The primary reason Great Britain thwarted Hitler’s Luftwaffe (air force) in the Battle of Britain was because of their Spitfire and Hurricane pilots.  Spitfires could handle the Messerschmitts while the Hurricanes could take out the bombers.  The problem was that Britain could not quickly replace losses; both in planes or pilots.  The Spitfire housed one of the most superb engines ever built:  the Rolls-Royce Merlin V-12.  The Americans had a few good fighter-designs but most of them at the time were under-powered and couldn’t match the high-altitude performance of the German engines.  Finally, with British ingenuity and American manufacturing, emerged a single fighter-plane that would change the course of the air war in Europe and the Pacific…

The North American P-51 Mustang.

You might ask how can just one fighter plane change the course of a war?  Simple, the P-51 D Mustang saved thousands of American bomber crews from their deaths.  From 1942 to early 1944, American bomber losses were intolerable because the bombing raids required deeper penetration into Nazi Germany.  In the Pacific air war, vast oceans with few islands also required long-range aircraft.  The Allies had no such fighter plane capable of escorting bombers all the way to their target and back until the P-51 Mustang.

Not only did the Mustang, with its high-performance high-altitude Rolls-Royce Merlin engine, match and exceed those of its enemy fighters, but it was also highly maneuverable and lethal in the hands of a good pilot.  To put it in perspective just how much the P-51 Mustang changed the air war, the survival rate of American bomber crews in Europe prior to its introduction was 1-out-of-3 crewmen killed from 1942 to late 1943.  After the winter of 1943-44 when Mustangs flew escort, the survival rate rose to 67% after 25 missions flown, then 81% by 1945 and the end of the war.  The P-51 Mustangs were quite literally their knights-in-shining-armor for bomber crews, or “Angels on our wings” as many bomber pilots and crewmen would describe.  The Mustang helped turn the tide of war and bring it to a quicker end.

That is the historical impact of the Mustang.  Now I want to describe from a boy’s perspective the emotional impact of this gorgeous mighty bird.

Leave it to Steven Spielberg to capture the moment perfectly how it feels for a boy.  His 1987 film Empire of the Sun starring a young Christian Bale, tells the story of a small British boy fascinated with flight and “the brave daring pilots” of the Japanese Zero fighter.  He gets separated from his parents in Shanghai, China at the outbreak of war with Japan.  Though his captors are brutal to him and his “new” British prison-family, Jim (Christian Bale) worships the Zero pilots and their magnificent planes throughout the first half of the war.

After they are moved late in the war to an airbase to build a runway for the Zero fighters, Jim hears rumors about a new fighter plane called the Mustang, the Cadillac of the Skies.  He eats breaths and reads everything he can get his hands and ears on.  I relate completely to Jim’s obsessions of flying and the machines these brave pilots fought in.

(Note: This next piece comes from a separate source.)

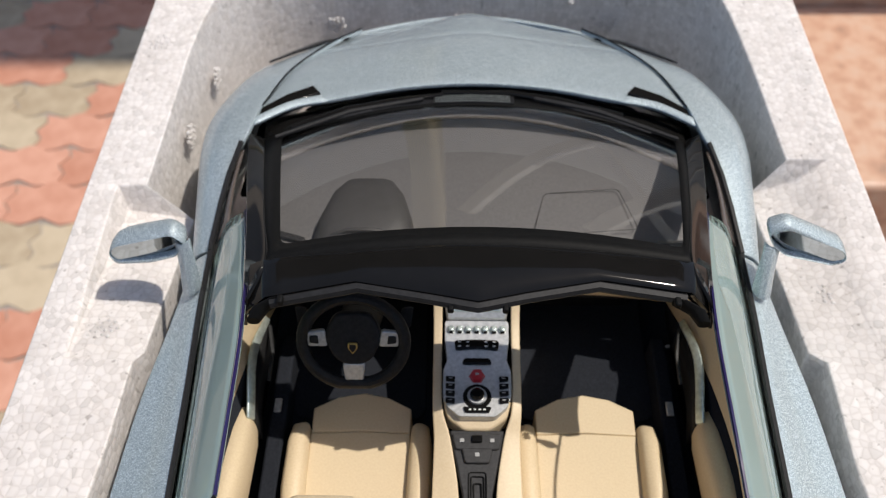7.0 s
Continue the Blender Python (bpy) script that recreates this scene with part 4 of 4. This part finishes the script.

And then one morning while paying his respect and admiration to the Kamikaze pilots and planes, Jim’s whole world and those of the planes and pilots he worshiped so long are turned upside down.  Apologies that this heart-wrenching scene is broken up into two clips – blame YouTube!

It is hard to put into words how the flight, the speed, the beautiful lines of a P-51 looks and feels to a young heart.  There is no other sight or sound in this world like the air being sucked into the intake whistling at a high pitch as it dives toward you, and a second later the reverberation of that V-12 roaring by as it climbs away at over 4,160 feet per minute!  “Go P-51…Cadillac of the Skies!”  As Jim screams, “HORSEPOWER!

Since I was a boy I have always dreamt of flying in this mighty magnificent warbird.  To feel the immense rumble of that Rolls-Royce Merlin engine supercharged and forcing me back into my seat.  That would absolutely be one of the best days of my life!

For a few very lucky months the software company I use to work for had their offices at the end of the runway.  Every two or three weeks the owner of the flight museum and the P-51 D Mustang would take it out for some fly byes.  On one particular occasion he throttled it out on take off.  Just over halfway down the runway he had enough airspeed to lift-off and put this beautiful bird into a 35-40 degree climb with ease, banked it, and then leveled off about 600-700 feet at cruising speed.  It seemed effortless.  I thought to myself, so that’s how it must have looked and sounded back in 1940’s Europe and China.  Imagine if you were Japanese or German what it meant watching the Mustangs fly by and listening to that whistling horsepower.  Imagine how it felt if you were British or American back then:  finally, the beginning of the end.  Wow!  I still get chills up and down my spine every time I hear that distinct engine and watch it zip from one horizon to the other.

Some of man’s creations are works of beauty and timeless.  Today my son no longer has to ask why I have goose-bumps and tears watching famous warbirds; he gets it…just like I did when I was his age.